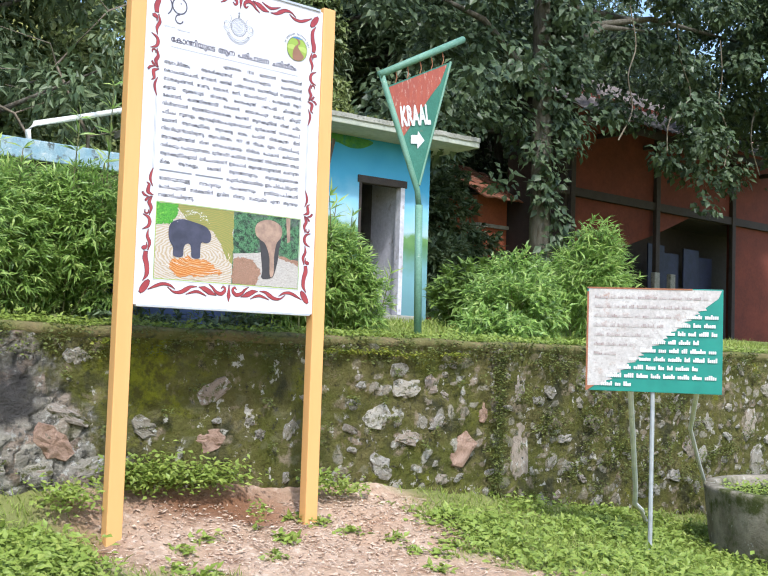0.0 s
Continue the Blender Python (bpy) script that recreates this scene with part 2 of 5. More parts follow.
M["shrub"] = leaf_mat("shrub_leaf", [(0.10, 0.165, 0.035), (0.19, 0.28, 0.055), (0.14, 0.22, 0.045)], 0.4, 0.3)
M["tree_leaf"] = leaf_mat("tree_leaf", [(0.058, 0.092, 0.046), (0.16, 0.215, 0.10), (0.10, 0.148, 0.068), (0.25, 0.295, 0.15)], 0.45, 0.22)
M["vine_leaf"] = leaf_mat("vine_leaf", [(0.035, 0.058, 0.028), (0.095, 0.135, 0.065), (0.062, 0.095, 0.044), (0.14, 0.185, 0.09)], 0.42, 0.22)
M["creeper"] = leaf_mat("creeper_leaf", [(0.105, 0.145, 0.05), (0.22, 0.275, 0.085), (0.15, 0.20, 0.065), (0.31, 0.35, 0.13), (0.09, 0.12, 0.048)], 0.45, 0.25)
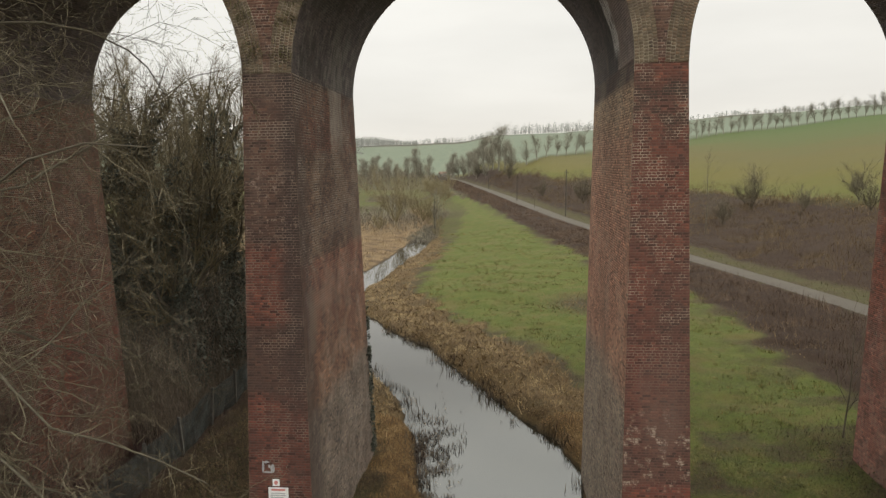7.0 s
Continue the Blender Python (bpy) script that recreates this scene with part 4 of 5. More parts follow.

..........

Given task: Retype all of the entries exactly as written, leaving out any images.

Full response:
0.0 s
Continue the Blender Python (bpy) script that recreates this scene with part 2 of 5. More parts follow.
M["shrub"] = leaf_mat("shrub_leaf", [(0.10, 0.165, 0.035), (0.19, 0.28, 0.055), (0.14, 0.22, 0.045)], 0.4, 0.3)
M["tree_leaf"] = leaf_mat("tree_leaf", [(0.058, 0.092, 0.046), (0.16, 0.215, 0.10), (0.10, 0.148, 0.068), (0.25, 0.295, 0.15)], 0.45, 0.22)
M["vine_leaf"] = leaf_mat("vine_leaf", [(0.035, 0.058, 0.028), (0.095, 0.135, 0.065), (0.062, 0.095, 0.044), (0.14, 0.185, 0.09)], 0.42, 0.22)
M["creeper"] = leaf_mat("creeper_leaf", [(0.105, 0.145, 0.05), (0.22, 0.275, 0.085), (0.15, 0.20, 0.065), (0.31, 0.35, 0.13), (0.09, 0.12, 0.048)], 0.45, 0.25)
7.0 s
Continue the Blender Python (bpy) script that recreates this scene with part 4 of 5. More parts follow.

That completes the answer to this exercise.